> _DO THIS_: Can you set down, exactly as they appear below, the lines from the opening of the material through the one bearing "import numpy as np", minus the pictures?

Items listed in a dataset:
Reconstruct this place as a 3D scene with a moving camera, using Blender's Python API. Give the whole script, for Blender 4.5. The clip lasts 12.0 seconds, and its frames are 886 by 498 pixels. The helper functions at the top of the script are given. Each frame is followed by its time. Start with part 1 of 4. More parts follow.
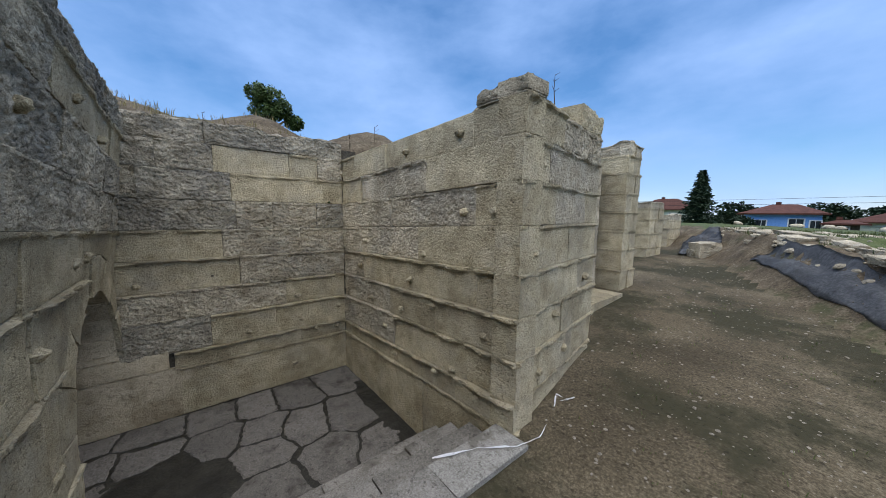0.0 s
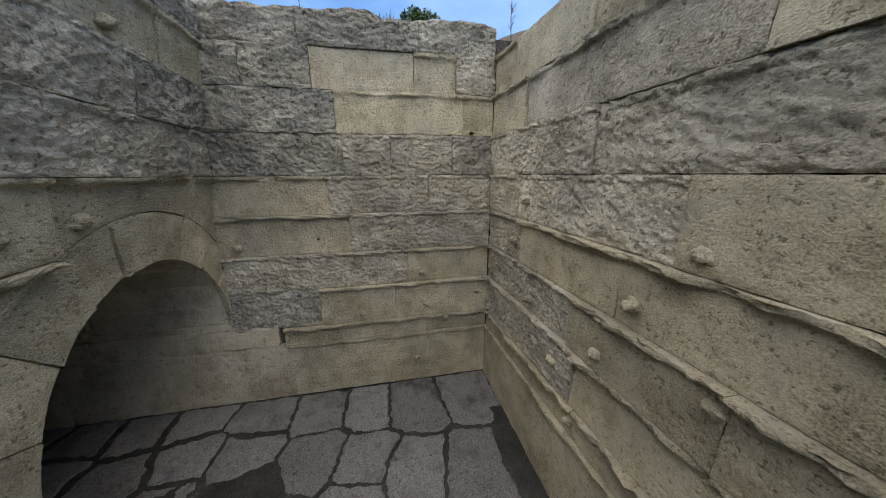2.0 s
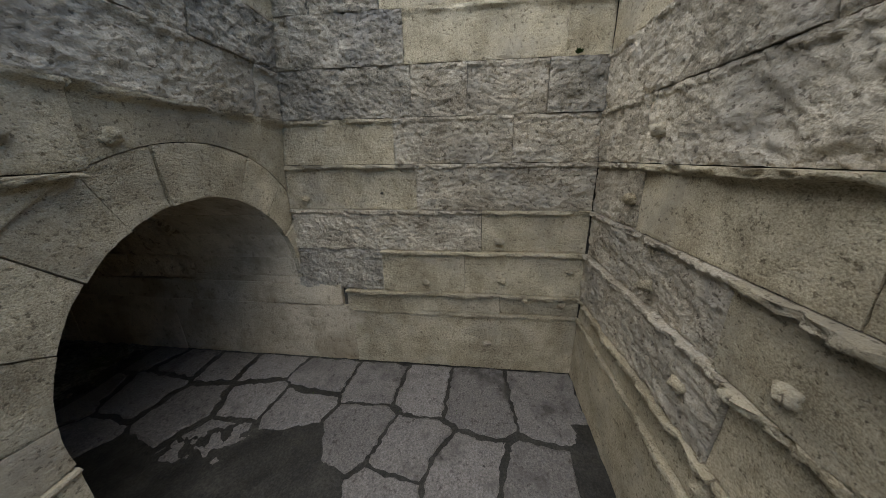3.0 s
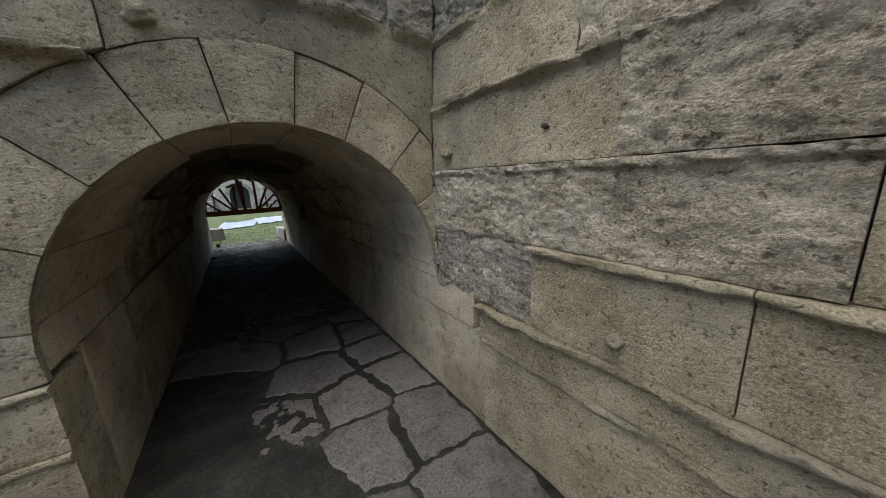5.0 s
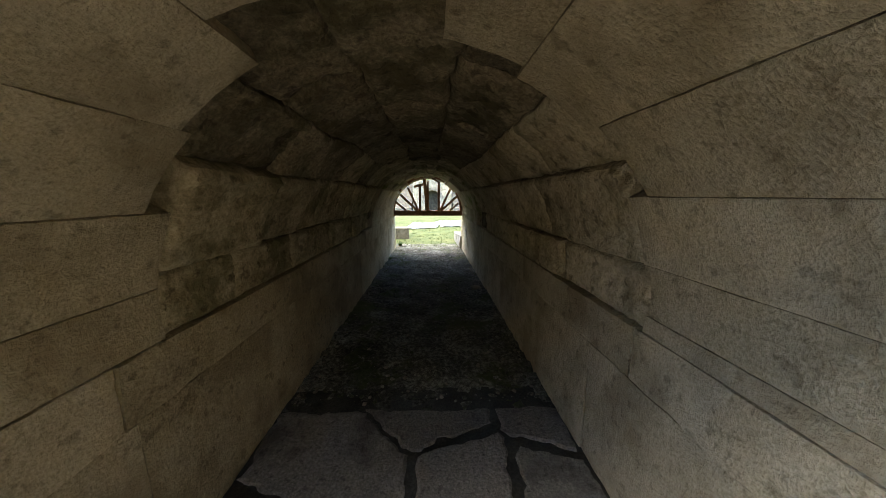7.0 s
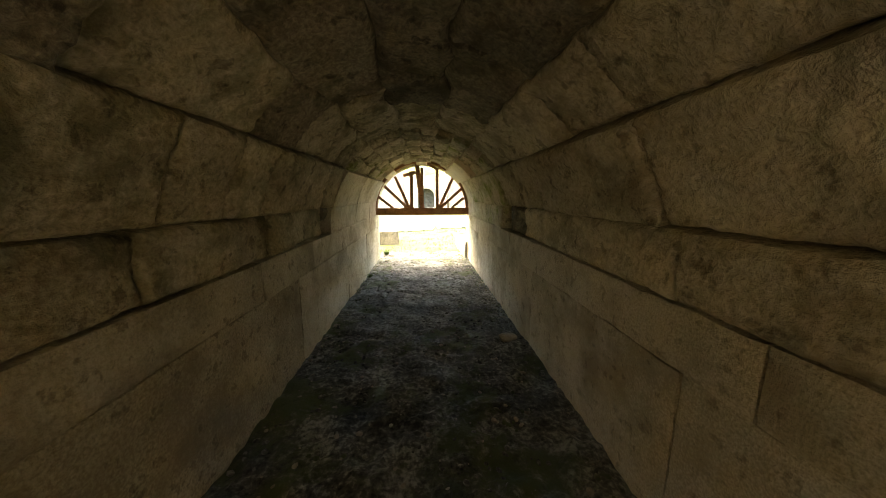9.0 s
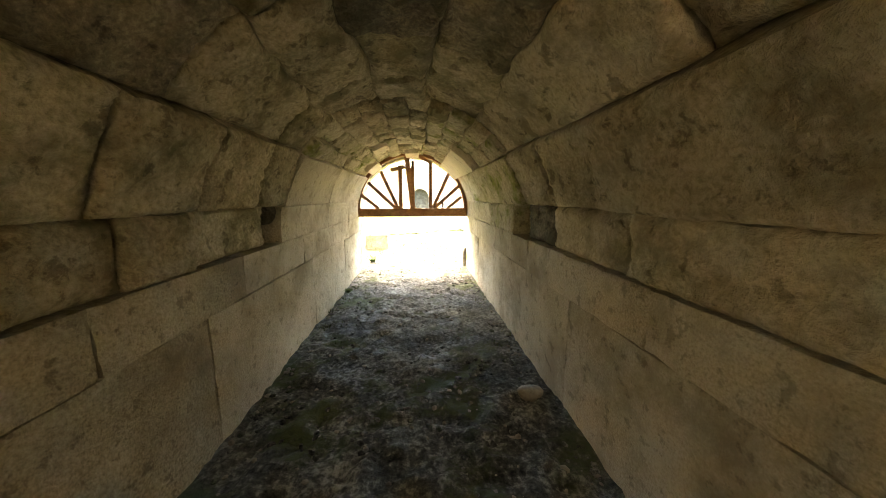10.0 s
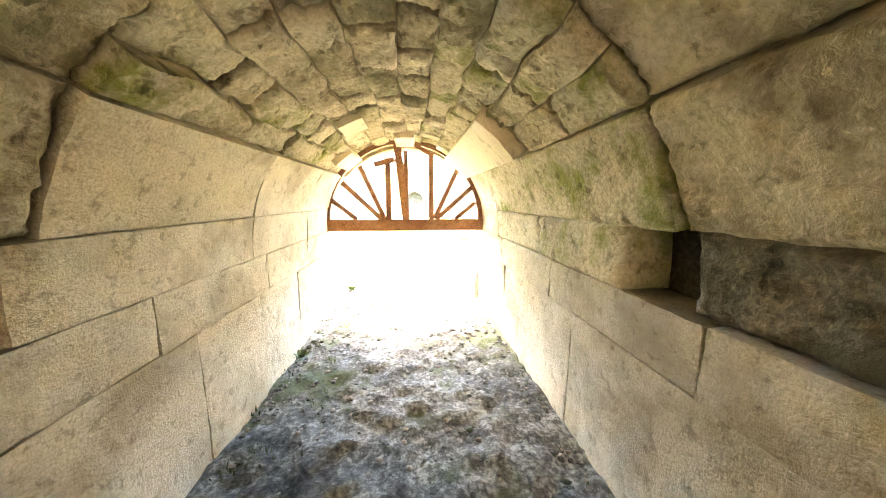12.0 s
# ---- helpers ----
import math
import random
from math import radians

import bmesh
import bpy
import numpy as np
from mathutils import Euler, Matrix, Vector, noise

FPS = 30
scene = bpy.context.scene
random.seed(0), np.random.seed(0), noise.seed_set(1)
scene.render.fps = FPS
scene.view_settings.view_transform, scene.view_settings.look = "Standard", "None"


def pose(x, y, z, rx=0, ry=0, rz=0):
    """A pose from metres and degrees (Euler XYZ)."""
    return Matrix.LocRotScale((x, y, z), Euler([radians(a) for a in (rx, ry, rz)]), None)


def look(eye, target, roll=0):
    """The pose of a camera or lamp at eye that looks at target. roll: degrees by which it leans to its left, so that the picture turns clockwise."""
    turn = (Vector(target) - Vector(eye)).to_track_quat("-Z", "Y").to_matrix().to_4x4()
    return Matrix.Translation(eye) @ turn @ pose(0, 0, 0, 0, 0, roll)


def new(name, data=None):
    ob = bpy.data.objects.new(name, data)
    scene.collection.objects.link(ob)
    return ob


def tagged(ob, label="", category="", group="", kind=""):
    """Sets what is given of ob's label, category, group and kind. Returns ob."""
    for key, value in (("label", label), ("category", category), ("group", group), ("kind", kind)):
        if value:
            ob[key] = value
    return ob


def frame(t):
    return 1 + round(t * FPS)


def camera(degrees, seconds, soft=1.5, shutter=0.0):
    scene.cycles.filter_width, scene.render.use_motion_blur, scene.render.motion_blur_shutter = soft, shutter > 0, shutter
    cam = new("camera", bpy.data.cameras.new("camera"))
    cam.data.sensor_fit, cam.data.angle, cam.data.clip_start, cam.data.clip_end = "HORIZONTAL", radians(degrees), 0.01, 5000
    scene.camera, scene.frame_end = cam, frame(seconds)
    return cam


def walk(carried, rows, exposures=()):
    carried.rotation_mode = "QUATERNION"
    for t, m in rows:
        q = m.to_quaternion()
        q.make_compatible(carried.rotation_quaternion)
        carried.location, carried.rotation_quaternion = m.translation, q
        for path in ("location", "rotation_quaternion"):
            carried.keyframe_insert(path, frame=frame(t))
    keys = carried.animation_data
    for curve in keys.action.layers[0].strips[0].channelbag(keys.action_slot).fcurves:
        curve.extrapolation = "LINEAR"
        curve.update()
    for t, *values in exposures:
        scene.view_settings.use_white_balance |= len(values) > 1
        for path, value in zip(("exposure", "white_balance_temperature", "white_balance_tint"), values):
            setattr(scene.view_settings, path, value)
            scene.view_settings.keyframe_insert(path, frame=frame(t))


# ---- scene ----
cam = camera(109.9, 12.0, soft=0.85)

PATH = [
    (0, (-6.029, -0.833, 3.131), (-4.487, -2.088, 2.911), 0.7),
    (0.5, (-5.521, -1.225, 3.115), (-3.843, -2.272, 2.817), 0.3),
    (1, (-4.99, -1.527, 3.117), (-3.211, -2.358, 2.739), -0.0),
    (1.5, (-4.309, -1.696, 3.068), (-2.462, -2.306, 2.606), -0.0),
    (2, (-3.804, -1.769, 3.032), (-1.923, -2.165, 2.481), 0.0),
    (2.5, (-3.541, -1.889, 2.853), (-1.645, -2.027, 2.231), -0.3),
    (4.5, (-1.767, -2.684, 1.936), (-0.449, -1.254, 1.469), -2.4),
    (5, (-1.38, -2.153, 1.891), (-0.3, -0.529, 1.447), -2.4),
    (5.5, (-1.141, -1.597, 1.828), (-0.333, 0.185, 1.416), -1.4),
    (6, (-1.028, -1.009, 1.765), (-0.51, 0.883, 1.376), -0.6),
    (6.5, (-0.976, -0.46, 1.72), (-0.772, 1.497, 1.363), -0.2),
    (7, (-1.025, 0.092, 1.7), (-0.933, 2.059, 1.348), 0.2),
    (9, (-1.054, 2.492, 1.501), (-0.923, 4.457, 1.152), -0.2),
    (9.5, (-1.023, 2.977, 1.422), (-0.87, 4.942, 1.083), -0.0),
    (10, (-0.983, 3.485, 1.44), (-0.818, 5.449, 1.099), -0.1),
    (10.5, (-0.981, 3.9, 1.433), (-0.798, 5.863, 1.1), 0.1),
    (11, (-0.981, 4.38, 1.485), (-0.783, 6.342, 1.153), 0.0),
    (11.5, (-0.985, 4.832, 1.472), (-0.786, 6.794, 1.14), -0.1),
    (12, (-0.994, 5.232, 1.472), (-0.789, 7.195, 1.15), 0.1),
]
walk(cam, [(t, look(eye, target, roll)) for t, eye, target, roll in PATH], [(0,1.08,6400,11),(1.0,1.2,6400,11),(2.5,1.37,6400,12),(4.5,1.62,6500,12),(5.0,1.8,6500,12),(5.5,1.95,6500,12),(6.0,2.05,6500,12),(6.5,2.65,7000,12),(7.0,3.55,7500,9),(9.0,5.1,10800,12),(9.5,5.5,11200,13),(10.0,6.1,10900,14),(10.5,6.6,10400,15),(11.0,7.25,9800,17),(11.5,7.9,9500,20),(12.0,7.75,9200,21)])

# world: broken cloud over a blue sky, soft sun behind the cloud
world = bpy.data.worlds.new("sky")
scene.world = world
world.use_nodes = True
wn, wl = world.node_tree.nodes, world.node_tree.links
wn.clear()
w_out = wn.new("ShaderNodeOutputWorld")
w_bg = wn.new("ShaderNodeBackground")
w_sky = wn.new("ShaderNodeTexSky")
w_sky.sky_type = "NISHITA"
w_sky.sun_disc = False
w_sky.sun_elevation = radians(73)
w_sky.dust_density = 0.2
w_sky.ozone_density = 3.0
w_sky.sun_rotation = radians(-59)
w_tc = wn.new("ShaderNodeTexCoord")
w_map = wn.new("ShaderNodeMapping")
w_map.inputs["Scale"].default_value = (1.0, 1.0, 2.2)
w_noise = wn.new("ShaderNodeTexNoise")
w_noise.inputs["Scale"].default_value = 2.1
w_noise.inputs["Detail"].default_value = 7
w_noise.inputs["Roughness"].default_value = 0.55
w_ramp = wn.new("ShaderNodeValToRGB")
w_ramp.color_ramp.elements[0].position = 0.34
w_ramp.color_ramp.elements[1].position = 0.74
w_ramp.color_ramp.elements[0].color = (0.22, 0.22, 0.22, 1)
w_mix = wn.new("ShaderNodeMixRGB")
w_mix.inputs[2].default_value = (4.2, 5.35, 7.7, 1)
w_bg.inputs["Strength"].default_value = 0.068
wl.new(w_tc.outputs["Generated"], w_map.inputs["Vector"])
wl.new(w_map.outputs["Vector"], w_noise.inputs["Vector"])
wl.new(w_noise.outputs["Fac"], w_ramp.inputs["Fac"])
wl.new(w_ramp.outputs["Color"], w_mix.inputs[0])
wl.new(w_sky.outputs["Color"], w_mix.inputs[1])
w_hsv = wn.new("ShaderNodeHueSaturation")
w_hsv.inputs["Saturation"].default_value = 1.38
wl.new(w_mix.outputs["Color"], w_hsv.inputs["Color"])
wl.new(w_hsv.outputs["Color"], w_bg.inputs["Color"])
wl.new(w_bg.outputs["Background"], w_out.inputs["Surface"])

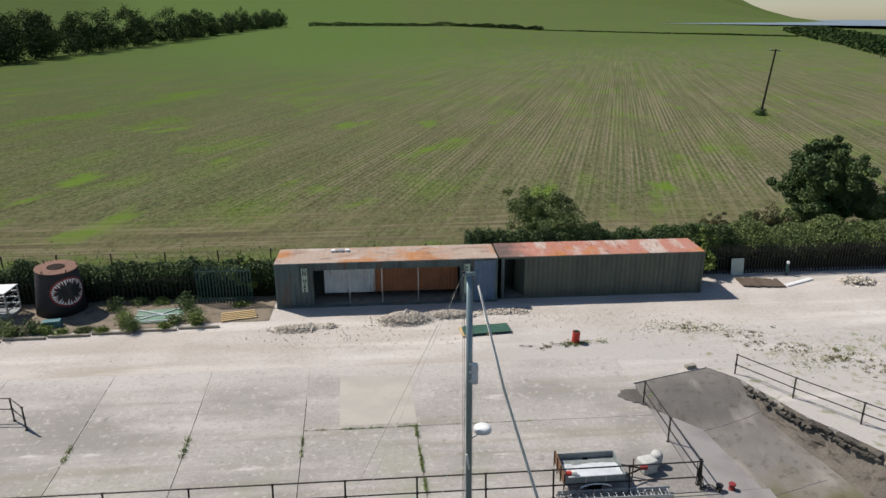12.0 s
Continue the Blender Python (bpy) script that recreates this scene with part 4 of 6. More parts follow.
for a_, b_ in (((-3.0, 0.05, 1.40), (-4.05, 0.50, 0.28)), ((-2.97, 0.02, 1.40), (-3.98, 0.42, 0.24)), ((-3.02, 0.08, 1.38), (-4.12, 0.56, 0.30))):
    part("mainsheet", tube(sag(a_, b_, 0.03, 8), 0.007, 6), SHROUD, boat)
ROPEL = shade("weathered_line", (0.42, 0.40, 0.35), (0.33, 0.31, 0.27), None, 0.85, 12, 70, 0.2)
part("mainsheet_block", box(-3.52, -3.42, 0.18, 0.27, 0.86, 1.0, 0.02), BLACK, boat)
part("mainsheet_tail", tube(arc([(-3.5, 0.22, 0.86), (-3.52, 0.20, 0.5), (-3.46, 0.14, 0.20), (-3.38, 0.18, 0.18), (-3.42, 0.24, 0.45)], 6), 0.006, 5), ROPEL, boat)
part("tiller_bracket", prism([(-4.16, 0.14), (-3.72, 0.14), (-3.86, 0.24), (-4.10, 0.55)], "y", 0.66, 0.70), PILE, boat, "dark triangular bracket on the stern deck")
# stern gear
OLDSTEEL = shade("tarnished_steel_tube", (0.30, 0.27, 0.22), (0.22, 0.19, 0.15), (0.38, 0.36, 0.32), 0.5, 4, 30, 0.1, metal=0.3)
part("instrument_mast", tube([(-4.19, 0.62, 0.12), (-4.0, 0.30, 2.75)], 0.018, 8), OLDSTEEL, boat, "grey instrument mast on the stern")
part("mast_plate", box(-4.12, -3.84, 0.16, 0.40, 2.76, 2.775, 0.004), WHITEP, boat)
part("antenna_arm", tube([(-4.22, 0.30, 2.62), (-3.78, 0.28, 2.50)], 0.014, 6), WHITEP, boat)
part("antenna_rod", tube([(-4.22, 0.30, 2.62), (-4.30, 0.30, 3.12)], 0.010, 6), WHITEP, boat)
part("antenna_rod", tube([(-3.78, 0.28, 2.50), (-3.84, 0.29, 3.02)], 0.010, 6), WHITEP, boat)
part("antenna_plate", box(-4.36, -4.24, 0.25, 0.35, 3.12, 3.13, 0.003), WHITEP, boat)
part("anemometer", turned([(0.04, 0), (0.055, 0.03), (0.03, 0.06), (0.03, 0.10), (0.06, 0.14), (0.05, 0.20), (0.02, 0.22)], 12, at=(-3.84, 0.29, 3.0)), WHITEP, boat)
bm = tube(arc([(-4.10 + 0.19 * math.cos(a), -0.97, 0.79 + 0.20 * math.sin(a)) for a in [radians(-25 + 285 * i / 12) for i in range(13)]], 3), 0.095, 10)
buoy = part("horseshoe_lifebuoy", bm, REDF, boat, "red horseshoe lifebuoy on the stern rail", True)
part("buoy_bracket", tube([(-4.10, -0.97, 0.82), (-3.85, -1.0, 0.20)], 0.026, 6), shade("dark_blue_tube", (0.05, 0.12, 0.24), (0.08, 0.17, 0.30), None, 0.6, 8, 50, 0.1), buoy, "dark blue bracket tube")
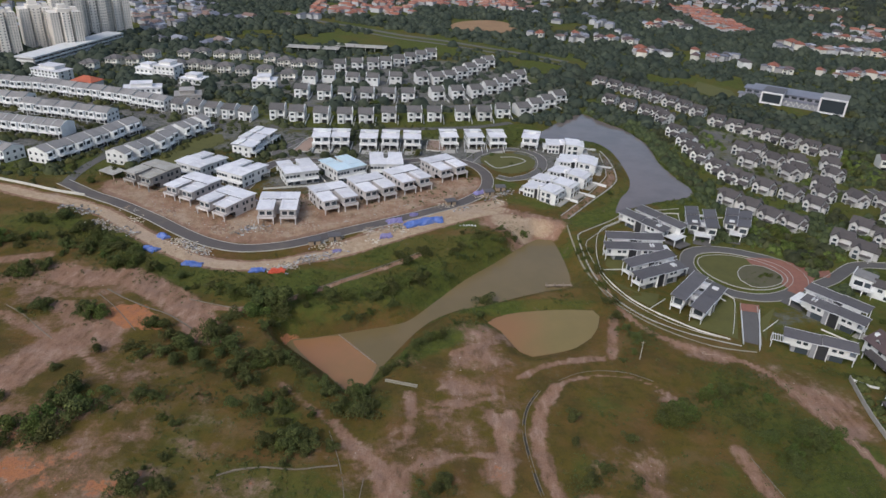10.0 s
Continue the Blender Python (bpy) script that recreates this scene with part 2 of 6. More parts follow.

> _RESULT BELOW_:
Reconstruct this place as a 3D scene with a moving camera, using Blender's Python API. Give the whole script, for Blender 4.5. The clip lasts 12.0 seconds, and its frames are 886 by 498 pixels. The helper functions at the top of the script are given. Each frame is followed by its time. Start with part 1 of 4. More parts follow.
0.0 s
2.0 s
3.0 s
5.0 s
7.0 s
9.0 s
10.0 s
12.0 s
# ---- helpers ----
import math
import random
from math import radians

import bmesh
import bpy
import numpy as np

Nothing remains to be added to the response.